▶ **Collected data**:
-------

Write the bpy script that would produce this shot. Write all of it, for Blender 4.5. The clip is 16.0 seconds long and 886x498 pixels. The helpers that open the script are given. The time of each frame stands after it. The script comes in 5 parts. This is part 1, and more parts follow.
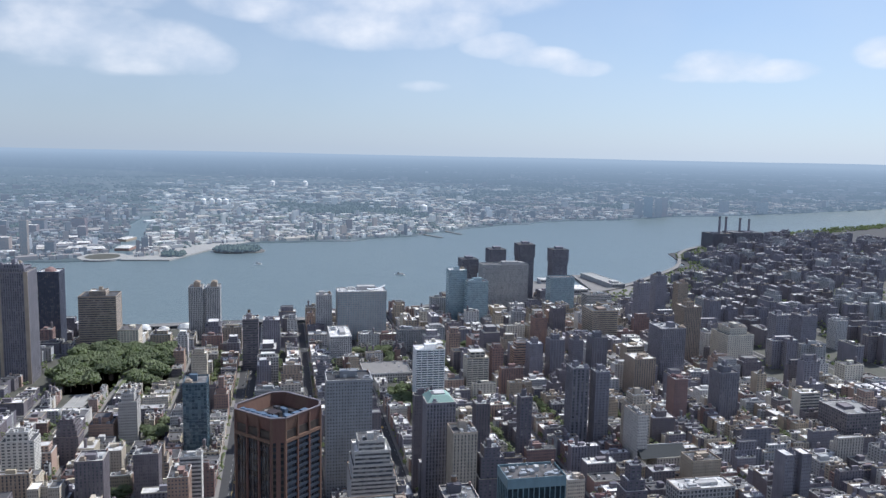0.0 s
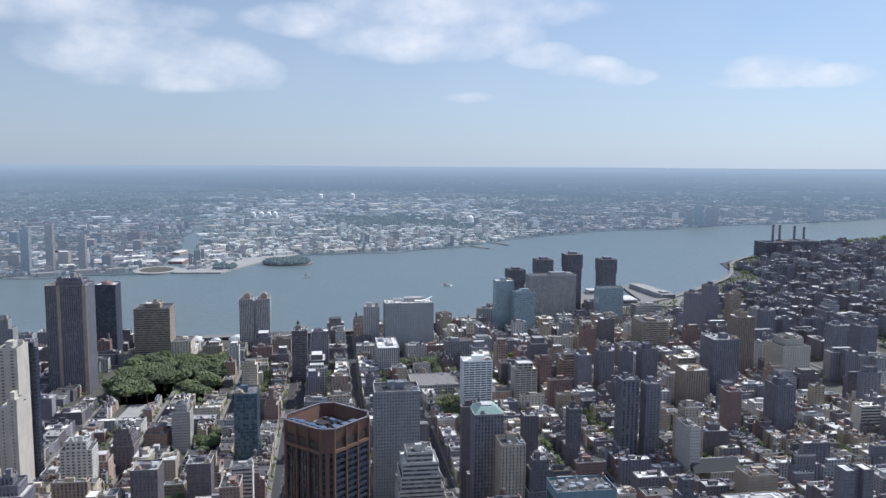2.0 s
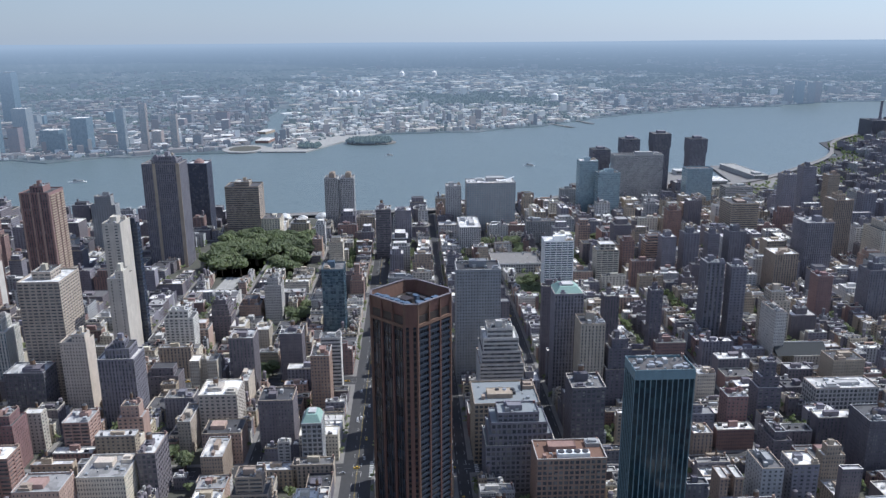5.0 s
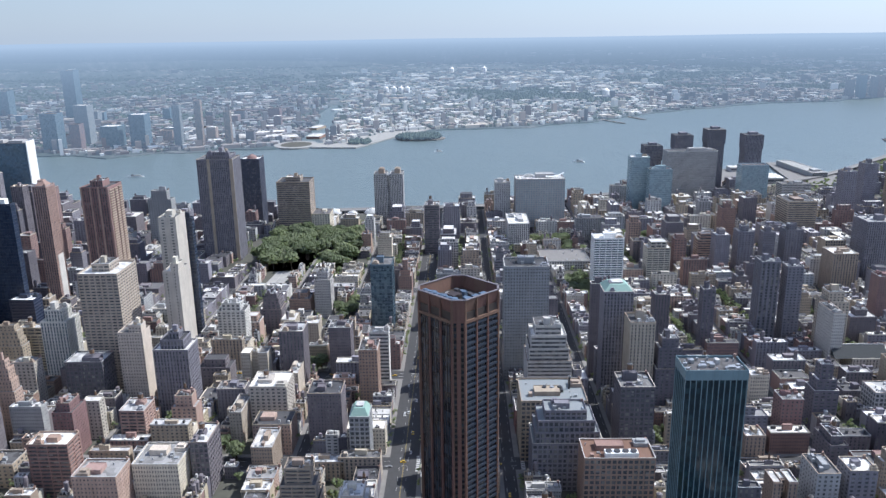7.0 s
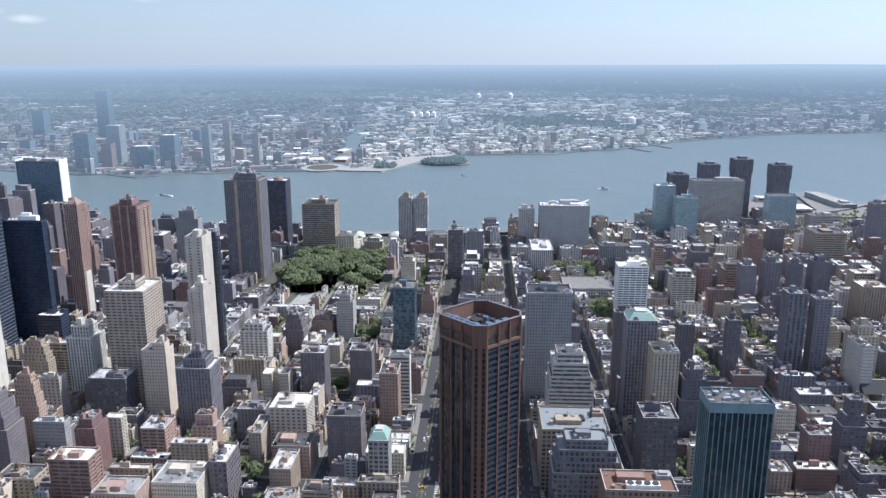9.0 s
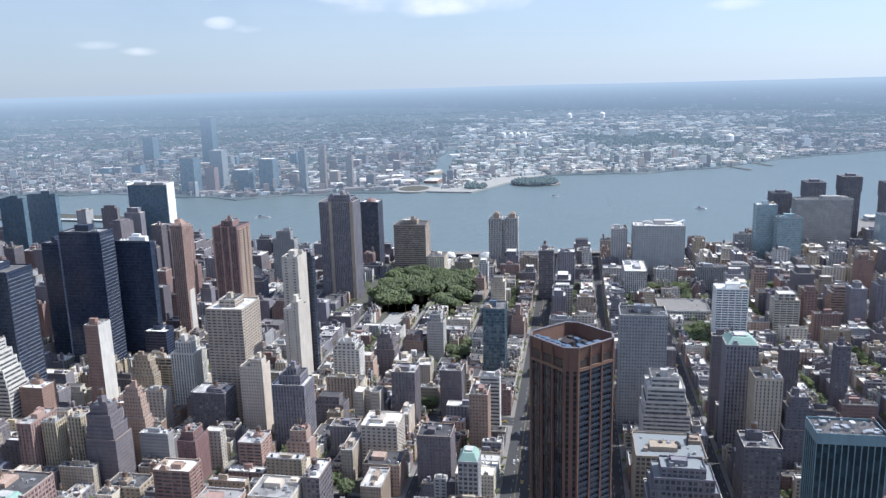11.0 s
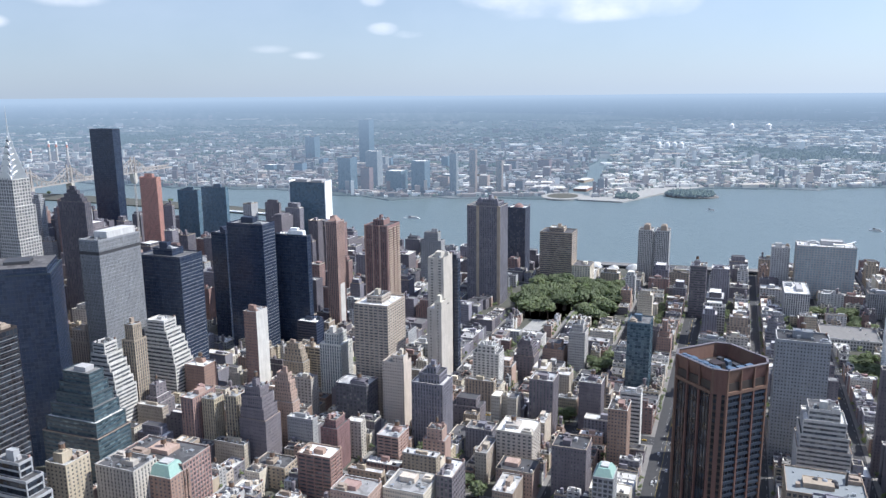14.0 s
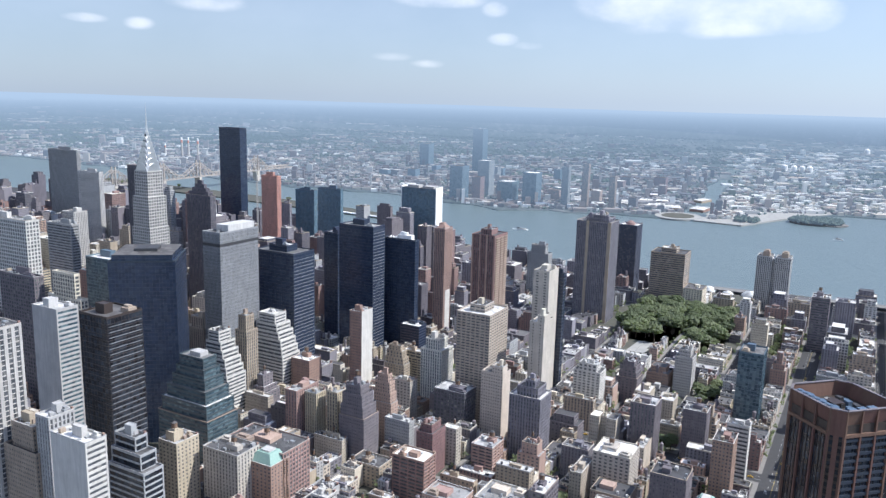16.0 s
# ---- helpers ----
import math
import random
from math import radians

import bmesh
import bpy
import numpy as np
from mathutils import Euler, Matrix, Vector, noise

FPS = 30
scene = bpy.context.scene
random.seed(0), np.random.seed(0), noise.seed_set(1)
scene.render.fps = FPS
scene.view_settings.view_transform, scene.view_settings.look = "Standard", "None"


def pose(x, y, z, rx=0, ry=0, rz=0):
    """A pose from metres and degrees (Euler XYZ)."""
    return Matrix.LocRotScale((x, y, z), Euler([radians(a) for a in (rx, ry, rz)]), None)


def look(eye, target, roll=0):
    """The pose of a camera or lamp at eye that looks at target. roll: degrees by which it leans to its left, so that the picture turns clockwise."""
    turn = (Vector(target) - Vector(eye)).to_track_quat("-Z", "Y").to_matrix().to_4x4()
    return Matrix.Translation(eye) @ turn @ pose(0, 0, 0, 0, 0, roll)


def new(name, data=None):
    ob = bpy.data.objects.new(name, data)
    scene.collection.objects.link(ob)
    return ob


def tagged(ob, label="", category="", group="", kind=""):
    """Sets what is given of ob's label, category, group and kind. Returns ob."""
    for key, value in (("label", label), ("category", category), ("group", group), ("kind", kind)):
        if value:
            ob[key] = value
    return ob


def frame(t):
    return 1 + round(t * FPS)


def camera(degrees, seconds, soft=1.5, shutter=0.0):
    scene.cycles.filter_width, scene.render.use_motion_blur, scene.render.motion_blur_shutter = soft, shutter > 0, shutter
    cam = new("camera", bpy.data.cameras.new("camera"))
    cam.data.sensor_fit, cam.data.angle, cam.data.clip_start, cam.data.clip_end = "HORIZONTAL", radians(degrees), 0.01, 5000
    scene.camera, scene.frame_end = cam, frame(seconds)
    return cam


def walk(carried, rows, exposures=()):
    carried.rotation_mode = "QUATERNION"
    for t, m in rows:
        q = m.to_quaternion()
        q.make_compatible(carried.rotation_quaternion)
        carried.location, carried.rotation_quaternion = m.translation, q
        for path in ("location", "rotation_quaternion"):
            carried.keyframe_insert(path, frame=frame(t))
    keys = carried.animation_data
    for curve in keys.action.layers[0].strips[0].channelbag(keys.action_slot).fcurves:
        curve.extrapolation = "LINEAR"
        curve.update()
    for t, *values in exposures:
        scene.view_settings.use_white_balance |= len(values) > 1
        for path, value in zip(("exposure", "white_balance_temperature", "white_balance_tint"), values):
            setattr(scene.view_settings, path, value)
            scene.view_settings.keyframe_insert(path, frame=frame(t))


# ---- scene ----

-------

▶ **Task requirements**: Transcribe the listing in full and omit the pictures.

▶ **Reply**:
Write the bpy script that would produce this shot. Write all of it, for Blender 4.5. The clip is 16.0 seconds long and 886x498 pixels. The helpers that open the script are given. The time of each frame stands after it. The script comes in 5 parts. This is part 1, and more parts follow.
0.0 s
2.0 s
5.0 s
7.0 s
9.0 s
11.0 s
14.0 s
16.0 s
# ---- helpers ----
import math
import random
from math import radians

import bmesh
import bpy
import numpy as np
from mathutils import Euler, Matrix, Vector, noise

FPS = 30
scene = bpy.context.scene
random.seed(0), np.random.seed(0), noise.seed_set(1)
scene.render.fps = FPS
scene.view_settings.view_transform, scene.view_settings.look = "Standard", "None"


def pose(x, y, z, rx=0, ry=0, rz=0):
    """A pose from metres and degrees (Euler XYZ)."""
    return Matrix.LocRotScale((x, y, z), Euler([radians(a) for a in (rx, ry, rz)]), None)


def look(eye, target, roll=0):
    """The pose of a camera or lamp at eye that looks at target. roll: degrees by which it leans to its left, so that the picture turns clockwise."""
    turn = (Vector(target) - Vector(eye)).to_track_quat("-Z", "Y").to_matrix().to_4x4()
    return Matrix.Translation(eye) @ turn @ pose(0, 0, 0, 0, 0, roll)


def new(name, data=None):
    ob = bpy.data.objects.new(name, data)
    scene.collection.objects.link(ob)
    return ob


def tagged(ob, label="", category="", group="", kind=""):
    """Sets what is given of ob's label, category, group and kind. Returns ob."""
    for key, value in (("label", label), ("category", category), ("group", group), ("kind", kind)):
        if value:
            ob[key] = value
    return ob


def frame(t):
    return 1 + round(t * FPS)


def camera(degrees, seconds, soft=1.5, shutter=0.0):
    scene.cycles.filter_width, scene.render.use_motion_blur, scene.render.motion_blur_shutter = soft, shutter > 0, shutter
    cam = new("camera", bpy.data.cameras.new("camera"))
    cam.data.sensor_fit, cam.data.angle, cam.data.clip_start, cam.data.clip_end = "HORIZONTAL", radians(degrees), 0.01, 5000
    scene.camera, scene.frame_end = cam, frame(seconds)
    return cam


def walk(carried, rows, exposures=()):
    carried.rotation_mode = "QUATERNION"
    for t, m in rows:
        q = m.to_quaternion()
        q.make_compatible(carried.rotation_quaternion)
        carried.location, carried.rotation_quaternion = m.translation, q
        for path in ("location", "rotation_quaternion"):
            carried.keyframe_insert(path, frame=frame(t))
    keys = carried.animation_data
    for curve in keys.action.layers[0].strips[0].channelbag(keys.action_slot).fcurves:
        curve.extrapolation = "LINEAR"
        curve.update()
    for t, *values in exposures:
        scene.view_settings.use_white_balance |= len(values) > 1
        for path, value in zip(("exposure", "white_balance_temperature", "white_balance_tint"), values):
            setattr(scene.view_settings, path, value)
            scene.view_settings.keyframe_insert(path, frame=frame(t))


# ---- scene ----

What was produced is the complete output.